Tecnicamente sono state molte le autolimitazioni che Soderbergh si è imposto: l'uso di obiettivi e macchine da presa disponibili anche negli anni '40, riprese fatte in set poveri e integrate con alcune immagini di repertorio girate da registi come Billy Wilder e William Wyler all'indomani della liberazione, un bianco e nero contrastato e a tratti sovraesposto, una recitazione vecchio stile ("Reciti verso la macchina da presa e non lasciando che sia la macchina a cogliere la performance come si fa oggi" ha commentato Geroge Clooney), una colonna sonora vecchio stile e inquadrature d'altri tempi (punti di vista simili a quelli usati da Orson Welles e una composizione delle scene più distante dai corpi).
È tutto "in stile" insomma, ma moderno. Come una statua greca fatta in plastica, anche se il regista preferisce metterla in un altro modo: "tutto ci riporta agli anni '40, ma l'argomento e il linguaggio sono quelli di oggi e la storia stessa è ricca di idee troppo provocatorie per essere affrontate in quegli anni".

Eppure vedendo il film l'impressione che se ne ha è un'altra. Sembra che siano stati presi contenuti moderni e li si sia invecchiati anziché aggiornare un vecchio modo di fare cinema, che è quello che fa (nei suoi migliori exploit) Tarantino. In Pulp fiction (stato dell'arte di questo tipo di cinema) la citazione raggiunge un tale livello di pervasività anche formale che alla fine il film stesso diventa una grossa citazione di un cinema d'altri tempi; un'opera moderna fatta secondo logiche passate.

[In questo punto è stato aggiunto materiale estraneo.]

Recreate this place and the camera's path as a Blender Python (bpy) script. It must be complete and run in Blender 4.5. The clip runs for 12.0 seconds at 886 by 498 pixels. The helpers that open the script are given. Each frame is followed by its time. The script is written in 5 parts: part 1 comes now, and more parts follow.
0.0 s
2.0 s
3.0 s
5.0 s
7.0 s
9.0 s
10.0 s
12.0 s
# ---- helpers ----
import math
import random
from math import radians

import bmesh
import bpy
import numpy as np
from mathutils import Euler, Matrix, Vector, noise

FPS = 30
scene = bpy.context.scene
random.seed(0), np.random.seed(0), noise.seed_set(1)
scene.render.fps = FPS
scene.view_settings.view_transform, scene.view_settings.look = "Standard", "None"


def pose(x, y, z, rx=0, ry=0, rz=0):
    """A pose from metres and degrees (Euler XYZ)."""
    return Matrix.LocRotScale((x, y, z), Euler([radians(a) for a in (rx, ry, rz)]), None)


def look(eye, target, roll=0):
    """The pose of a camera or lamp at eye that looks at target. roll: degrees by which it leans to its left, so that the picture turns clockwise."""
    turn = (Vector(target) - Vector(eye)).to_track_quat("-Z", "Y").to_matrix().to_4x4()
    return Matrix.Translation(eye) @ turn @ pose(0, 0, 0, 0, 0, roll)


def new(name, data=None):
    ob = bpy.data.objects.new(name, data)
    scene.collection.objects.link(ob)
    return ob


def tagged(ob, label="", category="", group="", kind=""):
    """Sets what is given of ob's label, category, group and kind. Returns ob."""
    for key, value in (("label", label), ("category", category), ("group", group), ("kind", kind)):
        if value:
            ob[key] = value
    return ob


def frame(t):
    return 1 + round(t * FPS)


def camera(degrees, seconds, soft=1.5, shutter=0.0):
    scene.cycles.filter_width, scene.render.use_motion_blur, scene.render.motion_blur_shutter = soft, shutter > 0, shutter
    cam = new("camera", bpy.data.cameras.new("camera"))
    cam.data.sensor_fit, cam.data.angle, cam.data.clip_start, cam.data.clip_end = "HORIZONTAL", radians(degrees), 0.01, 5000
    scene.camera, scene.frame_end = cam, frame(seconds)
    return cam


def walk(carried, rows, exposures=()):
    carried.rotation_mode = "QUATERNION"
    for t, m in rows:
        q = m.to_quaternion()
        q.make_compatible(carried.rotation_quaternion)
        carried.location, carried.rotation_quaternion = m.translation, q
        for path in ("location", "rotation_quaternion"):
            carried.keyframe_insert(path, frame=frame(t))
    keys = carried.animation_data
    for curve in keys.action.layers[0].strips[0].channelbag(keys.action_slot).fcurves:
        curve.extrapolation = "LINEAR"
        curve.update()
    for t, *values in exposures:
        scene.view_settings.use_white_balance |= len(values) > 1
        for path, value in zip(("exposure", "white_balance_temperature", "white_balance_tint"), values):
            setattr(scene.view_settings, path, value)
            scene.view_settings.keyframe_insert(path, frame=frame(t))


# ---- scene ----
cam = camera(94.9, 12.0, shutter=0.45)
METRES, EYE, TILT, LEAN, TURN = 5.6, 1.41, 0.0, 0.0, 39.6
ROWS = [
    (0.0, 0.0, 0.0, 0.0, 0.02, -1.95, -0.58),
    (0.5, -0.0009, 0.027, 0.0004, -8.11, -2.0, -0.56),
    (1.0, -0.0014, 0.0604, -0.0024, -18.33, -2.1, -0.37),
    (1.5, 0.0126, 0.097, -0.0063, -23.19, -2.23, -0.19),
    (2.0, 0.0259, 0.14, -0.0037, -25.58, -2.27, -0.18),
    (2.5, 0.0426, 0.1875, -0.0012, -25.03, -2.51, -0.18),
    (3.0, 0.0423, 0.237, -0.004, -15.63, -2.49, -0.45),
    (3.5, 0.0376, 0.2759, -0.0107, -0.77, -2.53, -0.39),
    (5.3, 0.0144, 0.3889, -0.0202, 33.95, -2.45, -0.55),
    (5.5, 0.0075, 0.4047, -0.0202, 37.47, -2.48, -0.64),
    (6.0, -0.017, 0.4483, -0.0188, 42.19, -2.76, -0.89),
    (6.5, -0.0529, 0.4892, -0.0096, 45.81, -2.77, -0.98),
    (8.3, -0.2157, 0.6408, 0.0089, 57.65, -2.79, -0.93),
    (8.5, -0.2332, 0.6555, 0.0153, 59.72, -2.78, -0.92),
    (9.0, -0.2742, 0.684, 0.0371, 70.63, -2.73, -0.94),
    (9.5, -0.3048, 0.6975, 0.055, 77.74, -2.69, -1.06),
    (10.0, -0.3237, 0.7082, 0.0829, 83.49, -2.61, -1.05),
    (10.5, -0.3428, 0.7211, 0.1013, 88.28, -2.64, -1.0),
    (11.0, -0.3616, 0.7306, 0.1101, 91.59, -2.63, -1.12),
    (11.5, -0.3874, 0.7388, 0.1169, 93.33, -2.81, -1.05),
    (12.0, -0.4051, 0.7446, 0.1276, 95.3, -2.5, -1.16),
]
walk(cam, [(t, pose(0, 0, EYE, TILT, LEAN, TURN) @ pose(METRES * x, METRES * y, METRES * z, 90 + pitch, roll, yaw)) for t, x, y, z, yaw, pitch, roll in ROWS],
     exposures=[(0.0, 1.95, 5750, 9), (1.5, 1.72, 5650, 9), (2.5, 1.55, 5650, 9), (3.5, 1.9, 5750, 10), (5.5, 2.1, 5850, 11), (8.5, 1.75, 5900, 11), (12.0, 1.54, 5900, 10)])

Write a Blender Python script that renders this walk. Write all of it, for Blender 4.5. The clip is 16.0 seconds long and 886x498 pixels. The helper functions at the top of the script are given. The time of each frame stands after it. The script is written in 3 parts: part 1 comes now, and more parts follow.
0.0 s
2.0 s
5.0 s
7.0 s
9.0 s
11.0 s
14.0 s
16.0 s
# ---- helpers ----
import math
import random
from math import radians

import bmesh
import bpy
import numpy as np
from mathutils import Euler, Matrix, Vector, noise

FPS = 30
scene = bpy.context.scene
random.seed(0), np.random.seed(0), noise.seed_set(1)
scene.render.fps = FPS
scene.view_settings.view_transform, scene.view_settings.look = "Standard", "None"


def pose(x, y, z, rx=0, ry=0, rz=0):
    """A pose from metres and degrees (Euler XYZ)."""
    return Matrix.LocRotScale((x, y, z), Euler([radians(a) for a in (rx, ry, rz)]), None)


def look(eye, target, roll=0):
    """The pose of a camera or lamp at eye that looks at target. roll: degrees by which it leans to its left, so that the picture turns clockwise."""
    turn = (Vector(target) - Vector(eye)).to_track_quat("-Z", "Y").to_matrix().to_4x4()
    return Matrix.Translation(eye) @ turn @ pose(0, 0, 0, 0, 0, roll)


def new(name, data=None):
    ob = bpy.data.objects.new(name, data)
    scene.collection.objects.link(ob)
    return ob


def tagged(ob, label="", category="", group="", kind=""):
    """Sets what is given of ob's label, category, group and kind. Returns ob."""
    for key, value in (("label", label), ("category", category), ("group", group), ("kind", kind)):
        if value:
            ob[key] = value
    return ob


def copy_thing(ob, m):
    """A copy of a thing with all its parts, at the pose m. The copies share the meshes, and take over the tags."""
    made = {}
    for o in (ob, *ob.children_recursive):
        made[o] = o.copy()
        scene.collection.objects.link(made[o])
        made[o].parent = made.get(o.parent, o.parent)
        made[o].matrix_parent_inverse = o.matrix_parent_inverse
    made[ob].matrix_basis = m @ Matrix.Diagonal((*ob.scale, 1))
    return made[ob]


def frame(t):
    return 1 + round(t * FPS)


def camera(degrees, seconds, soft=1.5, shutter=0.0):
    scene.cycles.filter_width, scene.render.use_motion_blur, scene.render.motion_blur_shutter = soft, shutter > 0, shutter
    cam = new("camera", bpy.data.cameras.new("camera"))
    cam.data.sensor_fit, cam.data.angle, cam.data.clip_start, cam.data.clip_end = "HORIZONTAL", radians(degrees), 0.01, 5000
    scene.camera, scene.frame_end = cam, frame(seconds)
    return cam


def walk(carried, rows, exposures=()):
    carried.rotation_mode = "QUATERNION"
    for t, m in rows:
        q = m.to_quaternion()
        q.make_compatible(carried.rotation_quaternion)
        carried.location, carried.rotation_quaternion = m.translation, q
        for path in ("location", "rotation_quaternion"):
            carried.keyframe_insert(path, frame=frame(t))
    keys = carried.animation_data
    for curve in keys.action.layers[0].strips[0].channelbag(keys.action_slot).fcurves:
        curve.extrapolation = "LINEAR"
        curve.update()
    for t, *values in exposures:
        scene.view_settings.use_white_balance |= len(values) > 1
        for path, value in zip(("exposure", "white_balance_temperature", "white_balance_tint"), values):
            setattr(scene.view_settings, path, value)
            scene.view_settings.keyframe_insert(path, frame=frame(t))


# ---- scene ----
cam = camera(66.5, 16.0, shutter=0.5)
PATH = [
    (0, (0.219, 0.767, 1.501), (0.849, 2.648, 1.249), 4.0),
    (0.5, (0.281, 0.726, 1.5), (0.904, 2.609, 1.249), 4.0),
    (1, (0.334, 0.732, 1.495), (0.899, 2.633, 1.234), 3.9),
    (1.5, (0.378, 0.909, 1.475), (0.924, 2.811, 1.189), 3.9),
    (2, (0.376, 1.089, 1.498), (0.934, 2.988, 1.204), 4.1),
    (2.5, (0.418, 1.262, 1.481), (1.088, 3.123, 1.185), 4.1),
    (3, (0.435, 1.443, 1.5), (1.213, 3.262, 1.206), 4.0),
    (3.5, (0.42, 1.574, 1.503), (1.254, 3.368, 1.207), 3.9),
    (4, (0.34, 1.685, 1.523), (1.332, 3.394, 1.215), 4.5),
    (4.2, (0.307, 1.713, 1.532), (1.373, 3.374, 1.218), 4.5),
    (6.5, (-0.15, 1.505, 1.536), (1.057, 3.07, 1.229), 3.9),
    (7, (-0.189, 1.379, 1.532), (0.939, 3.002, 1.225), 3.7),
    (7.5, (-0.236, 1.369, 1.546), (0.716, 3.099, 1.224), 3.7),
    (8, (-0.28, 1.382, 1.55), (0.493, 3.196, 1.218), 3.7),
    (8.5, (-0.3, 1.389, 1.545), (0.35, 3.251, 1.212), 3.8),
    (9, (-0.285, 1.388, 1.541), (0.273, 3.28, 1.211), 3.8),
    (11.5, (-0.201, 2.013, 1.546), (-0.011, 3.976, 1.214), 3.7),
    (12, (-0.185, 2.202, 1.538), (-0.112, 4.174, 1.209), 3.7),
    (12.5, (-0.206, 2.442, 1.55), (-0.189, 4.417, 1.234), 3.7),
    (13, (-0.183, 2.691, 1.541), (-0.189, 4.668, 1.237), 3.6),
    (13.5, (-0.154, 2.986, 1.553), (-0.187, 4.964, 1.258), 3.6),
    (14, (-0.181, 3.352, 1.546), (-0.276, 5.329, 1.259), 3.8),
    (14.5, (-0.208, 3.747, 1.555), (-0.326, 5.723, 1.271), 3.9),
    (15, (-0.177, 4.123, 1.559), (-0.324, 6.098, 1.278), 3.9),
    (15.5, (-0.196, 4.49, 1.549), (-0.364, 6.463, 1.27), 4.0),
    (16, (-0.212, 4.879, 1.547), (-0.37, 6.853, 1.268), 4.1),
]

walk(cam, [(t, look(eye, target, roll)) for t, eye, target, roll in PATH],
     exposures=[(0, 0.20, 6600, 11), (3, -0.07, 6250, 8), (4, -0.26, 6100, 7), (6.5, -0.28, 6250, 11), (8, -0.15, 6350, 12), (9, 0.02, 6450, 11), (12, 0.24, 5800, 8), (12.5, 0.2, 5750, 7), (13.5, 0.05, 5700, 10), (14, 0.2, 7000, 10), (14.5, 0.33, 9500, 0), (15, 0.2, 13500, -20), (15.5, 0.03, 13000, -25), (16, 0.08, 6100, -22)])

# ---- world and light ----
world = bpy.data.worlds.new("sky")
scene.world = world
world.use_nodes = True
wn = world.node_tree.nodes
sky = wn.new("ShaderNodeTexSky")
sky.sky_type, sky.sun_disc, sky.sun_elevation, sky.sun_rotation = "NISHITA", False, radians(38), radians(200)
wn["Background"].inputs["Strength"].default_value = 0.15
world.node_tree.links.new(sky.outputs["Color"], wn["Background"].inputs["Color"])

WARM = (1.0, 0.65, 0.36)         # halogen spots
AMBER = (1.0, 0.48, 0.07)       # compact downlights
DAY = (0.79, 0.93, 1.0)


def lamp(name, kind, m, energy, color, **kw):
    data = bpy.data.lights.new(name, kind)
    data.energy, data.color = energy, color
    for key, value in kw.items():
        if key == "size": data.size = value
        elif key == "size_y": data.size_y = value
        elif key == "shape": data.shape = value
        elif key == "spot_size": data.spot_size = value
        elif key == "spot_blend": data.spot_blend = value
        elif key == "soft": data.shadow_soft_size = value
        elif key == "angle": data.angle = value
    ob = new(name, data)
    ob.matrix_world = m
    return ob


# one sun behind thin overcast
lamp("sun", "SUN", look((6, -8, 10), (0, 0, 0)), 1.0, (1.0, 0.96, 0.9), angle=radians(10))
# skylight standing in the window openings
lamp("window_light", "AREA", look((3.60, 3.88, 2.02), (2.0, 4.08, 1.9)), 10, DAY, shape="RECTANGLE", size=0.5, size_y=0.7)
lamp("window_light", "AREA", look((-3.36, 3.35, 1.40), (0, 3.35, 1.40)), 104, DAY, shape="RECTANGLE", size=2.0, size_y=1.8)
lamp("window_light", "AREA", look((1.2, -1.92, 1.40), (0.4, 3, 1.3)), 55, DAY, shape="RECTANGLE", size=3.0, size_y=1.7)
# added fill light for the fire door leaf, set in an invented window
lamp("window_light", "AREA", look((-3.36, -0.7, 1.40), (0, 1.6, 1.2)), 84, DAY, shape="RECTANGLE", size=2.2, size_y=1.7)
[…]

Intrigo a Berlino invece bara continuamente. Il bianco e nero non è originale (è una pellicola colorata portata in bianco e nero) e le illuminazioni, benché orchestrate secondo tagli di luce come era tipico di quegli anni, sono moderne. Lo stesso dicasi per l'effetto di sovraesposizione e tutto il resto.
Nessuno mai potrebbe scambiare una qualsiasi sequenza del film per una di un vero noir d'epoca. Le inquadrature partono in stile anni '40 ma subito la macchina da presa si muove in maniera vorticosa e assolutamente moderna. Tuttavia più di ogni cosa è la narrazione della storia a non avere niente a che vedere con un film anni '40. Per questo le parti migliori sono quelle più smaccatamente moderne come la discesa di Cate Blanchett nel rifugio del "good german" del titolo originale.

Se infatti il soggetto poteva in effetti calzare, lo stesso non si può dire per l'intreccio e lo svolgimento, troppo complesso e intricato. Soprattutto non si tiene conto del fatto che nei decenni le figure archetipe della narrazione sono cambiate. George Clooney incarna in una storia anni '40 un eroe moderno, non un eroe dell'epoca. Non c'è la spirale di perdizione, non c'è l'universo di sconfitte e nemmeno l'inettitudine, al loro posto ci sono caratteristiche più moderne come l'investigazione (in un modo che nemmeno Chandler si arrischiava a raccontare), il superomismo bondistico e l'assenza di macchie e di paure. E non basta che George Clooney scimmiotti Cary Grant e Cate Blanchett guardi a Marlene Dietrich, anzi, proprio questo costituisce l'essenza della slealtà di Soderbergh verso lo spettatore, che tenta di convincerlo che ci sia un'imitazione di vecchi modelli quando in realtà non è vero.
E se queste caratteristiche prese singolarmente, sfuggono allo spettatore medio, di certo non gli può sfuggire il senso globale. Alla fine la sensazione non è di aver visto un film d'epoca aggiornato ai giorni nostri ma di aver visto un film moderno girato in bianco e nero, in una maniera non troppo dissimile da Schindler's list che tuttavia aveva il pregio di non voler barare, di ammettere da subito e con orgoglio la sua modernità.
A questo punto sembra avere molto più senso un'operazione come quella fatta qualche anno fa da Gus Van Sant che ha preso la sceneggiatura di Psycho di Alfred Hitchcock e l'ha rimessa in scena allo stesso modo, utilizzando le medesime riprese ma variando unicamente su ciò che non è replicabile cioè su elementi come il colore, la recitazione, l'illuminazione, la fotografia ecc. ecc. Come si fa a teatro dove si rimettono in scena opere passate tenendosi in bilico tra fedeltà all'originale e innovazione personale.